- [The problem]:
Quote exactly, and only, the lines of the material below from the line with "4. More parts follow." through the line with "return -0.018 *".

──────────────────────────────

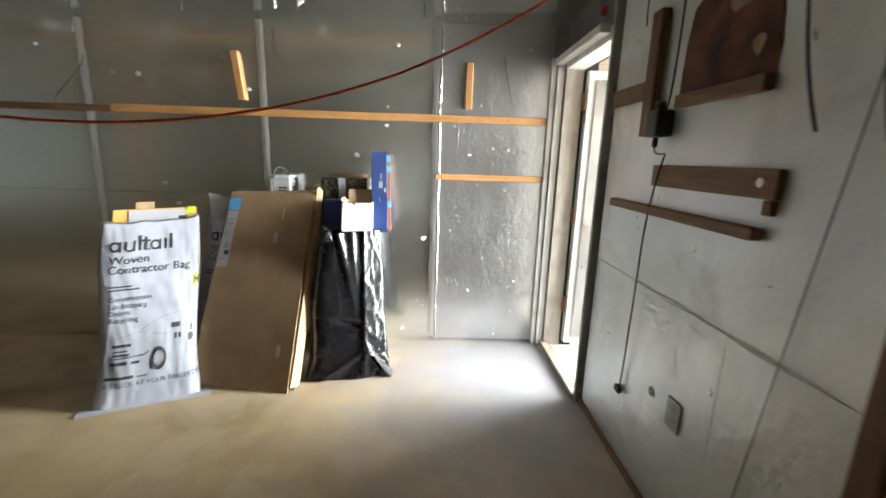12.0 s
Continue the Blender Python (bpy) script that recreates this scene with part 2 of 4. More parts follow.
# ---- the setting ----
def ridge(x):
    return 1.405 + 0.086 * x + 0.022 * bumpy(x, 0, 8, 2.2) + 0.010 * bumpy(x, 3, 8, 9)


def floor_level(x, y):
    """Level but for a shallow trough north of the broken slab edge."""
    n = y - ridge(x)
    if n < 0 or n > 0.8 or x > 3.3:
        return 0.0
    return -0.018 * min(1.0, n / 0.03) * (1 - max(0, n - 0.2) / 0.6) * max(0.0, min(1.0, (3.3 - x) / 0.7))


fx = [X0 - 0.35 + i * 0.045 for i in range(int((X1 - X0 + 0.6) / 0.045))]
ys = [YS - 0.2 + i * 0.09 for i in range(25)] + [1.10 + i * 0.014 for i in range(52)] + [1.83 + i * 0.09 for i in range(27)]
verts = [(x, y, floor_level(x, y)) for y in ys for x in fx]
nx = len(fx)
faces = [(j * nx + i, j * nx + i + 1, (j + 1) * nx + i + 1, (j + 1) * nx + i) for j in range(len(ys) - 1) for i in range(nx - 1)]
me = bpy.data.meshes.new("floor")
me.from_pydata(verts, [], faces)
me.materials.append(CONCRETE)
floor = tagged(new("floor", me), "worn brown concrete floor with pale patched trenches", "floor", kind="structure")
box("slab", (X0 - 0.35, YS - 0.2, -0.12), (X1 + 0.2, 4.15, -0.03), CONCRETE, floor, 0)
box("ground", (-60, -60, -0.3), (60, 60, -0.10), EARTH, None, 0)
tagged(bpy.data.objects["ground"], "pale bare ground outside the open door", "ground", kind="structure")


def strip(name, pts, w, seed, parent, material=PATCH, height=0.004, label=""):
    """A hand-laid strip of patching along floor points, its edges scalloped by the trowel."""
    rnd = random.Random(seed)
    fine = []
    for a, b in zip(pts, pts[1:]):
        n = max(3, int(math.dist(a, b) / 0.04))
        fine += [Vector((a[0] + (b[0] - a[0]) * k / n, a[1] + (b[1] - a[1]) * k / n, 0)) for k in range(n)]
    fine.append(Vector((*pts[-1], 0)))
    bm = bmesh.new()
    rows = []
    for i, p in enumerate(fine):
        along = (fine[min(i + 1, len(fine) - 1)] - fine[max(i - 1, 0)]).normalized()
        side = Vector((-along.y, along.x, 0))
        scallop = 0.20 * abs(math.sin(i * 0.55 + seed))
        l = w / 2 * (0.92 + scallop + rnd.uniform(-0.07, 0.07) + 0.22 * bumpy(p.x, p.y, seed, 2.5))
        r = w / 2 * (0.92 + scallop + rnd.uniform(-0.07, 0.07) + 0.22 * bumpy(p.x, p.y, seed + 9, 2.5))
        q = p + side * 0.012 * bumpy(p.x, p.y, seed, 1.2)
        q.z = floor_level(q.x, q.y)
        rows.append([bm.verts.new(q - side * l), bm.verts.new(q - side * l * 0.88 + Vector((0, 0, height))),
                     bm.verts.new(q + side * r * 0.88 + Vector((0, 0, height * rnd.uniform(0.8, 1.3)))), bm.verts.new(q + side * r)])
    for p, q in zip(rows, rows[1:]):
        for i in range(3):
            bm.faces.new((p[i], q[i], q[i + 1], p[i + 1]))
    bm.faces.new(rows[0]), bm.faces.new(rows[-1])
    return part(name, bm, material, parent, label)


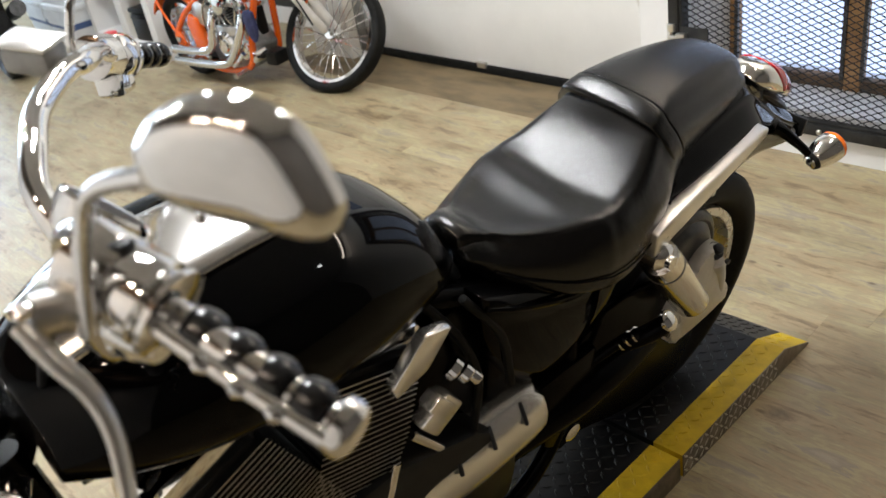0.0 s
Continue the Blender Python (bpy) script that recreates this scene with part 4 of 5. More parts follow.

──────────────────────────────

- [Response below]:
Continue the Blender Python (bpy) script that recreates this scene with part 2 of 4. More parts follow.
# ---- the setting ----
def ridge(x):
    return 1.405 + 0.086 * x + 0.022 * bumpy(x, 0, 8, 2.2) + 0.010 * bumpy(x, 3, 8, 9)


def floor_level(x, y):
    """Level but for a shallow trough north of the broken slab edge."""
    n = y - ridge(x)
    if n < 0 or n > 0.8 or x > 3.3:
        return 0.0
    return -0.018 * min(1.0, n / 0.03) * (1 - max(0, n - 0.2) / 0.6) * max(0.0, min(1.0, (3.3 - x) / 0.7))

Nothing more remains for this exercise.